Retype the whole listing, please, keeping every line exact and dropping the pictures.

## START Data

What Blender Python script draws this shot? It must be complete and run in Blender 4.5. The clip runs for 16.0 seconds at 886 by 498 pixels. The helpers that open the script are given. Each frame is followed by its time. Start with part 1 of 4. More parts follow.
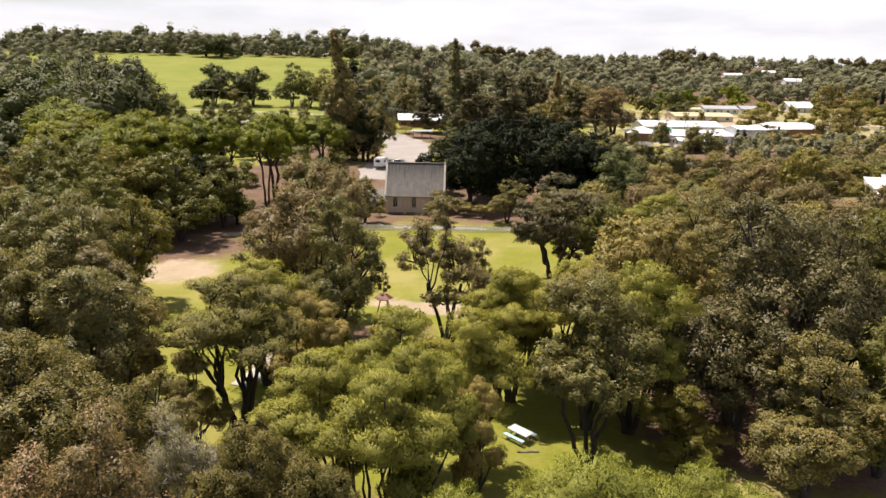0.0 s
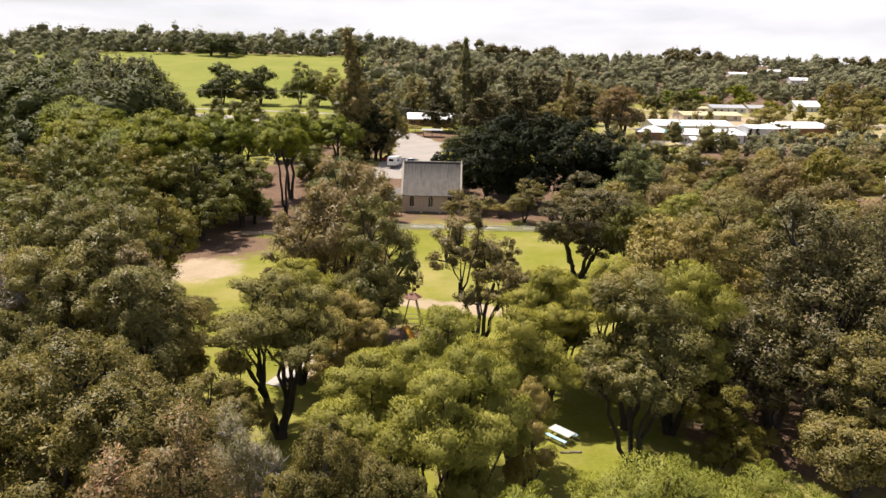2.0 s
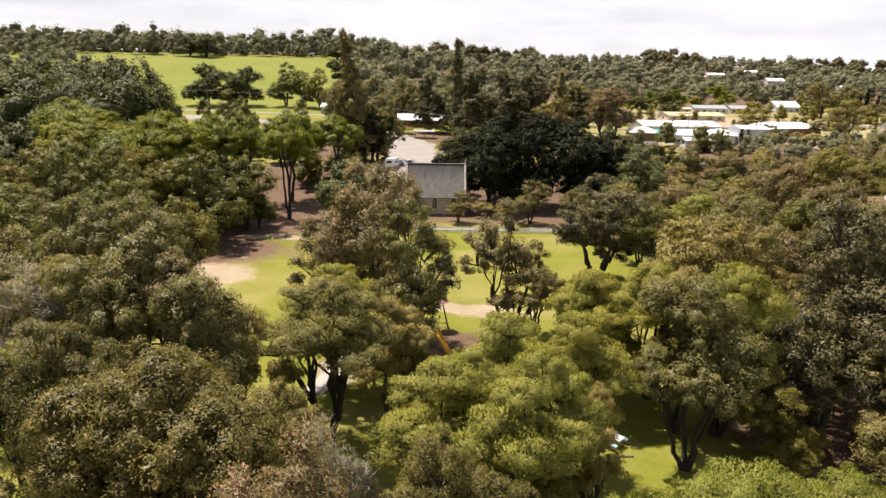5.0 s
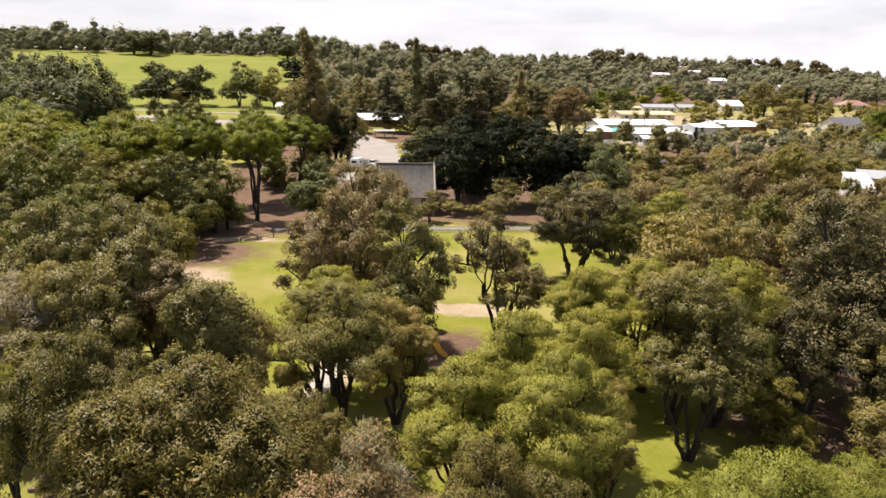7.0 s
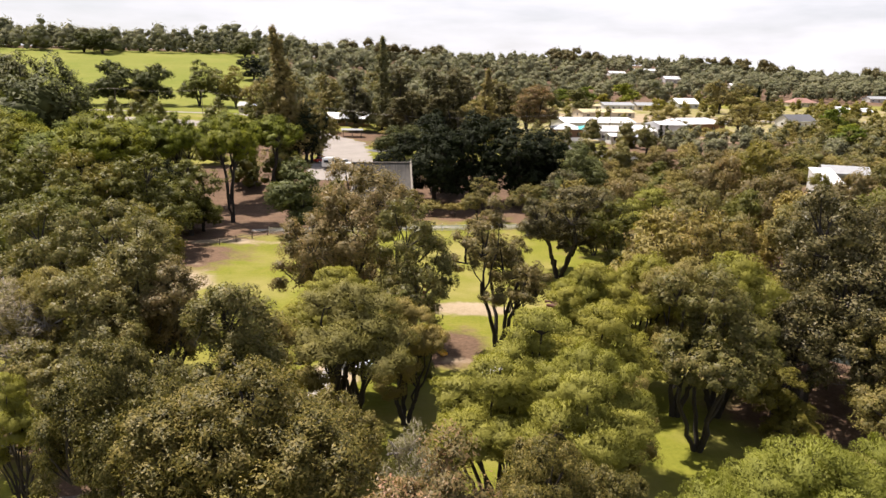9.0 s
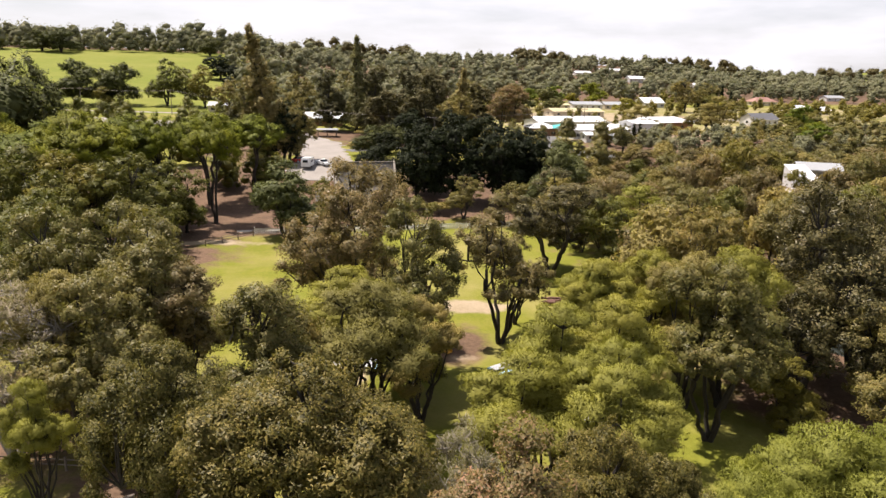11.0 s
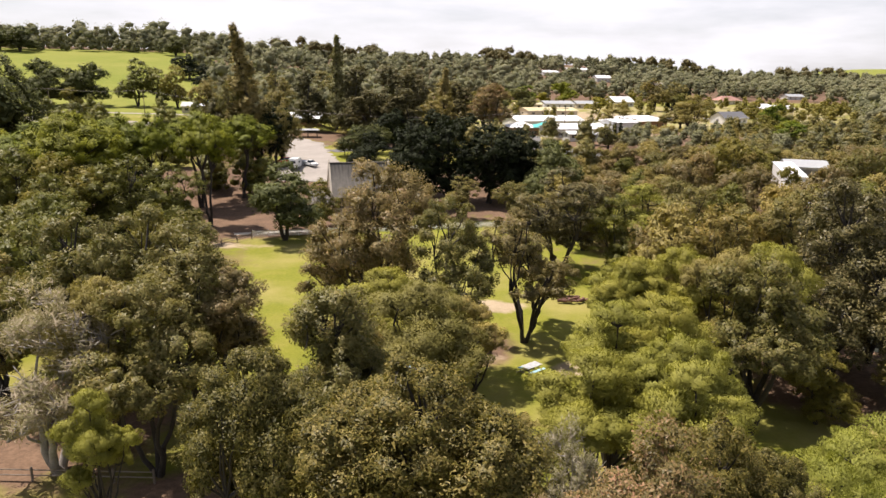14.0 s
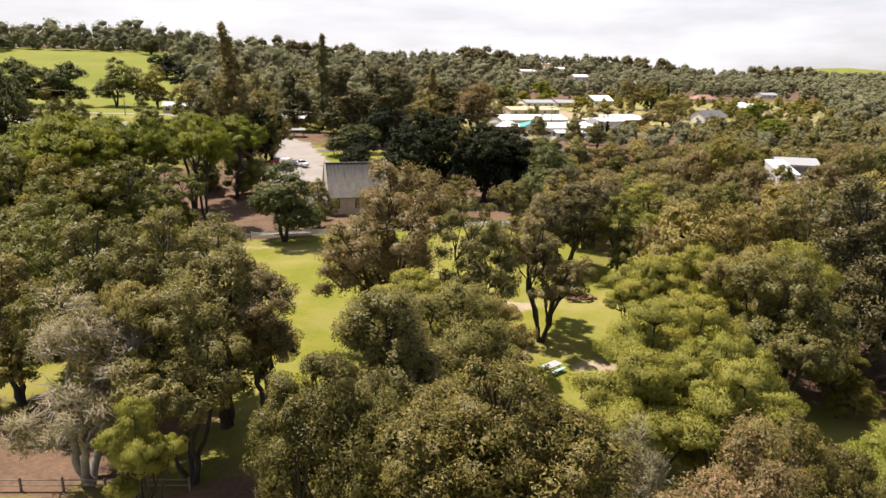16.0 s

## END Data

Exercise result
What Blender Python script draws this shot? It must be complete and run in Blender 4.5. The clip runs for 16.0 seconds at 886 by 498 pixels. The helpers that open the script are given. Each frame is followed by its time. Start with part 1 of 4. More parts follow.
0.0 s
2.0 s
5.0 s
7.0 s
9.0 s
11.0 s
14.0 s
16.0 s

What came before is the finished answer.